Unfortunately, existing data collection may not give a complete understanding of what is occurring to the drilling assembly downhole. Attempts to detect vibrations during drilling have historically used accelerometers in a downhole sensor sub to measure accelerations during drilling and to analyze the frequency and magnitude of peak frequencies detected.
As will be appreciated, the accelerometers in the downhole sensor sub are susceptible to spurious vibrations and can produce a great deal of noise. In addition, some of the mathematical models for processing accelerometer data can involve several parameters and can be cumbersome to calculate in real-time when a drilling operator needs the information the most. Lastly, the processing capabilities of hardware used downhole can be somewhat limited, and telemetry of data uphole to the surface may have low available bandwidth.
Existing systems typically obtain a bias for an accelerometer mounted off axis on a toolstring and subtract that bias as an average from the readings obtained by the accelerometer. During rotational drilling operations, however, the accelerometer conventionally mounted off axis is susceptible to radial and tangential acceleration that cannot be differentiated from true lateral vibrations. Torsional vibrations can occur downhole at such high frequencies that they may not be measurable using conventional data acquisition methods. This makes determining vibration of a downhole tool during drilling operations particularly difficult.

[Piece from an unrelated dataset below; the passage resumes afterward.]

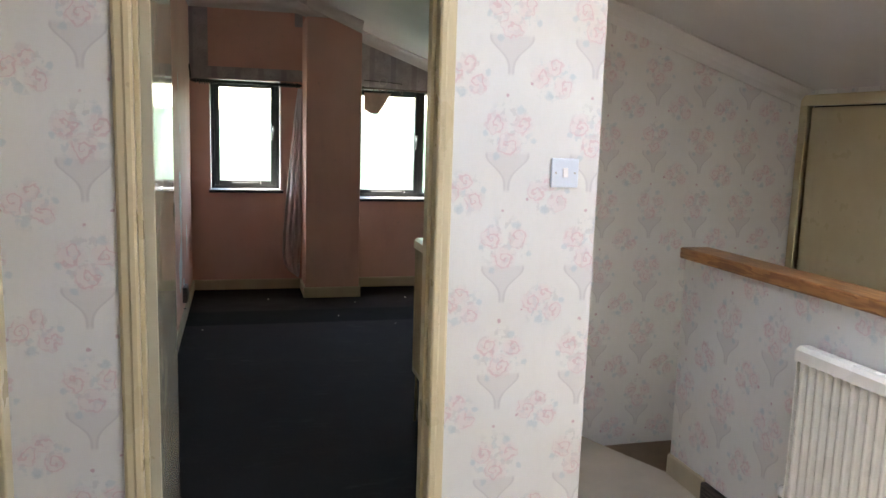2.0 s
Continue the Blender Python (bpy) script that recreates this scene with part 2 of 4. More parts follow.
def gloss(name, a, b, rough=0.3, streak=(1, 1, 0.15), dirt=(0.30, 0.22, 0.12), amount=0.35):
    """Old gloss paint with brush streaks, yellowing and grubby marks."""
    s = Shade(name, rough, 0.5)
    col = s.mix(s.ramp(s.noise(4, detail=4), 0.3, 0.7), a, b)
    col = s.mix(s.ramp(s.noise(13, detail=5, stretch=streak), 0.60, 0.80, 0.0, amount), col, dirt)
    chip = s.ramp(s.noise(34, detail=2), 0.755, 0.775, 0.0, 0.35)
    col = s.mix(chip, col, dirt)
    return s.done(col, s.noise(60, stretch=streak), 0.10, 0.002, s.ramp(s.noise(8), 0.3, 0.7, rough * 0.8, rough * 1.25))


def wood(name, a, b, rough=0.4, scale=6.0, axis=(4, 0.5, 4)):
    s = Shade(name, rough, 0.45)
    g = s.noise(scale, detail=5, stretch=axis)
    ring = s.math("WRAP", s.math("MULTIPLY", g, 7.0), 1.0, 0.0)
    col = s.mix(s.ramp(ring, 0.1, 0.9), a, b)
    col = s.mix(s.ramp(s.noise(3.0, detail=3), 0.55, 0.75, 0.0, 0.5), col, tuple(c * 0.6 for c in a))
    return s.done(col, ring, 0.08, 0.002)


def pine():
    """Varnished pine: long grain, darker stain patches and round knots."""
    s = Shade("pine_capping", 0.35, 0.45)
    g = s.noise(6.0, detail=5, stretch=(4, 0.5, 4))
    ring = s.math("WRAP", s.math("MULTIPLY", g, 7.0), 1.0, 0.0)
    col = s.mix(s.ramp(ring, 0.1, 0.9), (0.27, 0.115, 0.045), (0.45, 0.22, 0.085))
    col = s.mix(s.ramp(s.noise(3.0, detail=3), 0.52, 0.72, 0.0, 0.65), col, (0.14, 0.06, 0.028))
    v = s.n.new("ShaderNodeTexVoronoi")
    v.inputs["Scale"].default_value = 7
    s.l.new(s.pos, v.inputs["Vector"])
    knot = s.ramp(s.math("ADD", v.outputs["Distance"], s.math("MULTIPLY", s.noise(30), 0.12)), 0.30, 0.16)
    col = s.mix(s.math("MULTIPLY", knot, 0.75), col, (0.11, 0.045, 0.02))
    pale = s.ramp(s.noise(11, detail=4, stretch=(1, 0.4, 1)), 0.62, 0.72, 0.0, 0.5)
    col = s.mix(pale, col, (0.55, 0.36, 0.18))
    return s.done(col, ring, 0.08, 0.002)


def table_top():
    s = Shade("table_top", 0.35, 0.5)
    col = s.mix(s.ramp(s.noise(6, detail=5), 0.3, 0.7), (0.17, 0.14, 0.135), (0.25, 0.215, 0.21))
    dx, dy = s.math("SUBTRACT", s.x, 0.01), s.math("SUBTRACT", s.y, 0.02)
    d = s.math("SQRT", s.math("ADD", s.math("MULTIPLY", dx, dx), s.math("MULTIPLY", dy, dy)))
    arc = s.math("MULTIPLY", s.ramp(s.math("ABSOLUTE", s.math("SUBTRACT", d, 0.075)), 0.012, 0.005), s.ramp(dx, 0.02, -0.01))
    col = s.mix(s.math("MULTIPLY", arc, 0.9), col, (0.012, 0.010, 0.010))
    col = s.mix(s.ramp(s.noise(12, detail=4), 0.6, 0.75, 0.0, 0.5), col, (0.05, 0.04, 0.04))
    return s.done(col, s.noise(80), 0.1, 0.002)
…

Several solutions to these problems are disclosed in U.S. Pat. Pub. 2013/0092439 and entitled “Analysis of Drillstring Dynamics Using an Angular Rate Sensor,” which is incorporated herein by reference in its entirety. In these solutions, an angular rate gyroscope is used off-axis on a tool of a drillstring to directly measure the angular acceleration and angular velocity—components of angular motion—which can then be analyzed to determine the vibration occurring downhole. Although this is effective, operators strive for additional ways to measure angular and linear motion to determine vibrations of a tool downhole during drilling. It is to this end, at least in part, that the subject matter of the present disclosure is directed.